*To be done:*
From the data that follows, print exactly the lines starting at the one containing "2 of 6. More parts follow." and ending at the one containing "0.14), dscale=9, damount=0.4)"; include both of them and nothing more.
Start of Supplied data
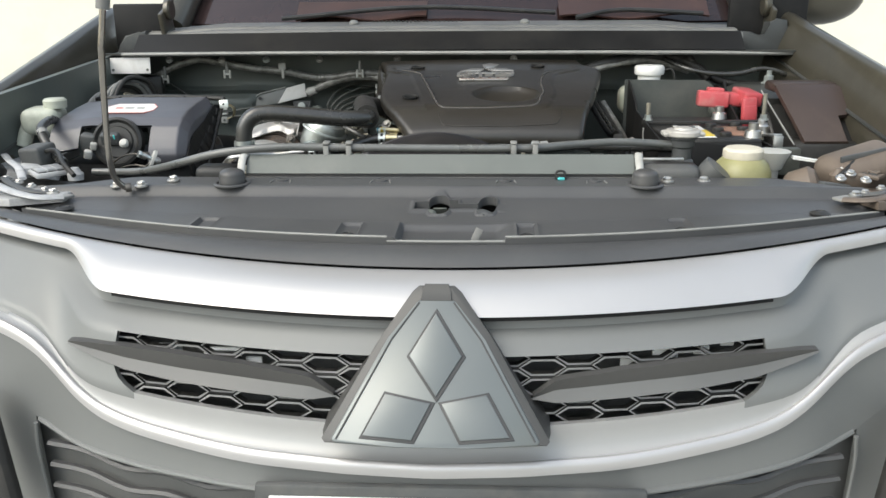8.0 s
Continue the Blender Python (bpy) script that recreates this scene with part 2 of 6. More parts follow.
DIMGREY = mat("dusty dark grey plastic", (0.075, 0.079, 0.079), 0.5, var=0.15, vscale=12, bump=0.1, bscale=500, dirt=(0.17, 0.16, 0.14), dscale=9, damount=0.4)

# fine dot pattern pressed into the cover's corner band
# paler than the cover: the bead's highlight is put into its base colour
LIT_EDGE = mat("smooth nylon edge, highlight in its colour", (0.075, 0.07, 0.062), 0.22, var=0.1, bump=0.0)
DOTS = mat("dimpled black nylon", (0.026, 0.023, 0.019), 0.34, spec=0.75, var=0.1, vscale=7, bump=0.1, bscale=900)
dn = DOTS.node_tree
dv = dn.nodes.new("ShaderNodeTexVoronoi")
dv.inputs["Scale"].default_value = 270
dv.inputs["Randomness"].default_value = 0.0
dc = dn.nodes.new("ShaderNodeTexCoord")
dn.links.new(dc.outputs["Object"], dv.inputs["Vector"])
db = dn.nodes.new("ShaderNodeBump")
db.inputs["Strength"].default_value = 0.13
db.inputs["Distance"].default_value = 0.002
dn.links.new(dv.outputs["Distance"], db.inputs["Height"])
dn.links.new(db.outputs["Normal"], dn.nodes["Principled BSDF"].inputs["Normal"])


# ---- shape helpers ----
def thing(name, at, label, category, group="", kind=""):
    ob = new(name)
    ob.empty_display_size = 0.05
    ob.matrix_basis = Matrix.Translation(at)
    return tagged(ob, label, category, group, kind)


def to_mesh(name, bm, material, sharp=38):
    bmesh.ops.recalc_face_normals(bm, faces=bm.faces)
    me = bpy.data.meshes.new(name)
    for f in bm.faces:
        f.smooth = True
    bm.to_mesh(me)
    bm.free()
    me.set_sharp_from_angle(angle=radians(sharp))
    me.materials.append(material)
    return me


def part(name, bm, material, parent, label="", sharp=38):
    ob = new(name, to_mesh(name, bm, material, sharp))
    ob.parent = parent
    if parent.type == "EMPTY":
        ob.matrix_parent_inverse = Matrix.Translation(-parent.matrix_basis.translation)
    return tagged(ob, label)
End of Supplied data
Start of Supplied data
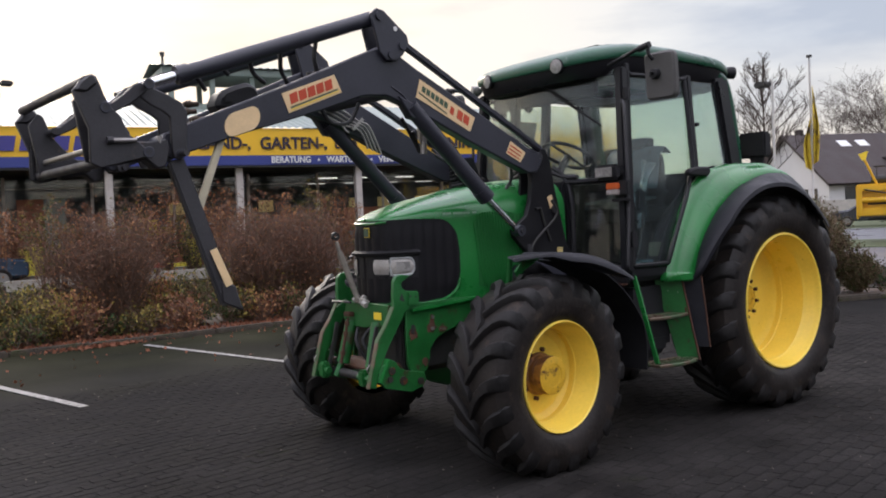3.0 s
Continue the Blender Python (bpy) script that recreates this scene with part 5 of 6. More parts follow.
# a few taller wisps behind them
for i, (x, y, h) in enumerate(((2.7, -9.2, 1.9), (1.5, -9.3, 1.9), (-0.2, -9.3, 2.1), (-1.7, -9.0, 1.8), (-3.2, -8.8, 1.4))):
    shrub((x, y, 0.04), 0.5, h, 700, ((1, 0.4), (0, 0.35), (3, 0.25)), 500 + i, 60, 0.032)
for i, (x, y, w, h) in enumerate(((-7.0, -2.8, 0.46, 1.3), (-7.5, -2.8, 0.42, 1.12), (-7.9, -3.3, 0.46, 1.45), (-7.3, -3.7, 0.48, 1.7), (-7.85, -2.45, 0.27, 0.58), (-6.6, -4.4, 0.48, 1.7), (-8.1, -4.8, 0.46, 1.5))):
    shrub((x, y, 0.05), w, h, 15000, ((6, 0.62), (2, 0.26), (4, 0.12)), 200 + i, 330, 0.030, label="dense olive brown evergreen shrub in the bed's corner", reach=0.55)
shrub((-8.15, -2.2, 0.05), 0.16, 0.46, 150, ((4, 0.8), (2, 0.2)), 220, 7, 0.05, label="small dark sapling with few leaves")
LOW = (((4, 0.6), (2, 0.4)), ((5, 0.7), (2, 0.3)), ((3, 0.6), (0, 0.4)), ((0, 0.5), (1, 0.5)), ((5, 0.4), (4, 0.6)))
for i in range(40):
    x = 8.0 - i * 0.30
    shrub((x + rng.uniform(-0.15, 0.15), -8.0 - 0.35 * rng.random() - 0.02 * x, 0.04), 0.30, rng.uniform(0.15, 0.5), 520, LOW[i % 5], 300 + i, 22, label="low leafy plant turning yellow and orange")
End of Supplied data
*Complete output:*
Continue the Blender Python (bpy) script that recreates this scene with part 2 of 6. More parts follow.
DIMGREY = mat("dusty dark grey plastic", (0.075, 0.079, 0.079), 0.5, var=0.15, vscale=12, bump=0.1, bscale=500, dirt=(0.17, 0.16, 0.14), dscale=9, damount=0.4)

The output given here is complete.